(Records with scene code)

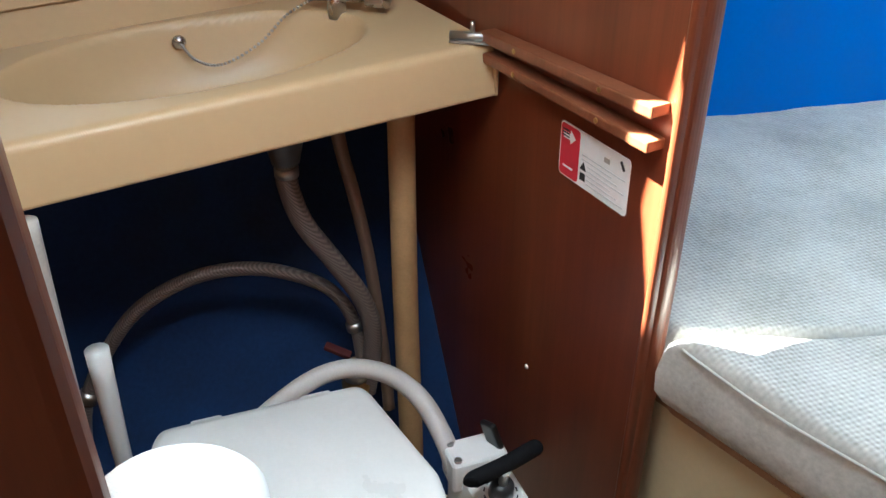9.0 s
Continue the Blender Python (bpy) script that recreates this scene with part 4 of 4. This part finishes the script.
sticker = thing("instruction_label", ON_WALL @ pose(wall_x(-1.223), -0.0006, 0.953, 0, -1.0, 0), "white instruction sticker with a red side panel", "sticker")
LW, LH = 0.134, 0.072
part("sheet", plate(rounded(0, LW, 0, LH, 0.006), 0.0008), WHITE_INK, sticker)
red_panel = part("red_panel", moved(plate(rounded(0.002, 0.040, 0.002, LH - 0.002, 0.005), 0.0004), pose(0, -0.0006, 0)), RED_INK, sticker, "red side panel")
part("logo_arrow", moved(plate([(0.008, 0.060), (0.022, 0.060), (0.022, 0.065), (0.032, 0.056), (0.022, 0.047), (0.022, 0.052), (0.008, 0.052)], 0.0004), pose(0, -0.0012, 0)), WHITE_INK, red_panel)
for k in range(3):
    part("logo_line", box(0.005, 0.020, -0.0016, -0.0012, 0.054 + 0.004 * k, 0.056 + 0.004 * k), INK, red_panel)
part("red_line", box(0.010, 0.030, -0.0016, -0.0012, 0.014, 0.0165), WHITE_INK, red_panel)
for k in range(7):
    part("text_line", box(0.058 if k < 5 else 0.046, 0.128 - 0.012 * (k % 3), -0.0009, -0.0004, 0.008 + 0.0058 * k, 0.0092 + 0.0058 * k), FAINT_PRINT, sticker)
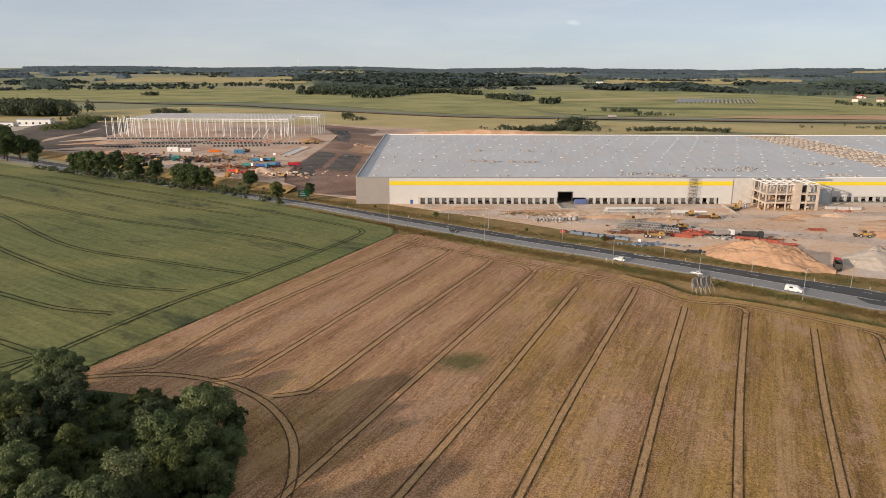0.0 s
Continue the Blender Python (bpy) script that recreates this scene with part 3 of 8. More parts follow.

▸ **The problem**: What comes back should match the records exactly, minus any pictures.

▸ **Full answer**:
9.0 s
Continue the Blender Python (bpy) script that recreates this scene with part 4 of 4. This part finishes the script.
sticker = thing("instruction_label", ON_WALL @ pose(wall_x(-1.223), -0.0006, 0.953, 0, -1.0, 0), "white instruction sticker with a red side panel", "sticker")
LW, LH = 0.134, 0.072
part("sheet", plate(rounded(0, LW, 0, LH, 0.006), 0.0008), WHITE_INK, sticker)
red_panel = part("red_panel", moved(plate(rounded(0.002, 0.040, 0.002, LH - 0.002, 0.005), 0.0004), pose(0, -0.0006, 0)), RED_INK, sticker, "red side panel")
part("logo_arrow", moved(plate([(0.008, 0.060), (0.022, 0.060), (0.022, 0.065), (0.032, 0.056), (0.022, 0.047), (0.022, 0.052), (0.008, 0.052)], 0.0004), pose(0, -0.0012, 0)), WHITE_INK, red_panel)
for k in range(3):
    part("logo_line", box(0.005, 0.020, -0.0016, -0.0012, 0.054 + 0.004 * k, 0.056 + 0.004 * k), INK, red_panel)
part("red_line", box(0.010, 0.030, -0.0016, -0.0012, 0.014, 0.0165), WHITE_INK, red_panel)
for k in range(7):
    part("text_line", box(0.058 if k < 5 else 0.046, 0.128 - 0.012 * (k % 3), -0.0009, -0.0004, 0.008 + 0.0058 * k, 0.0092 + 0.0058 * k), FAINT_PRINT, sticker)
0.0 s
Continue the Blender Python (bpy) script that recreates this scene with part 3 of 8. More parts follow.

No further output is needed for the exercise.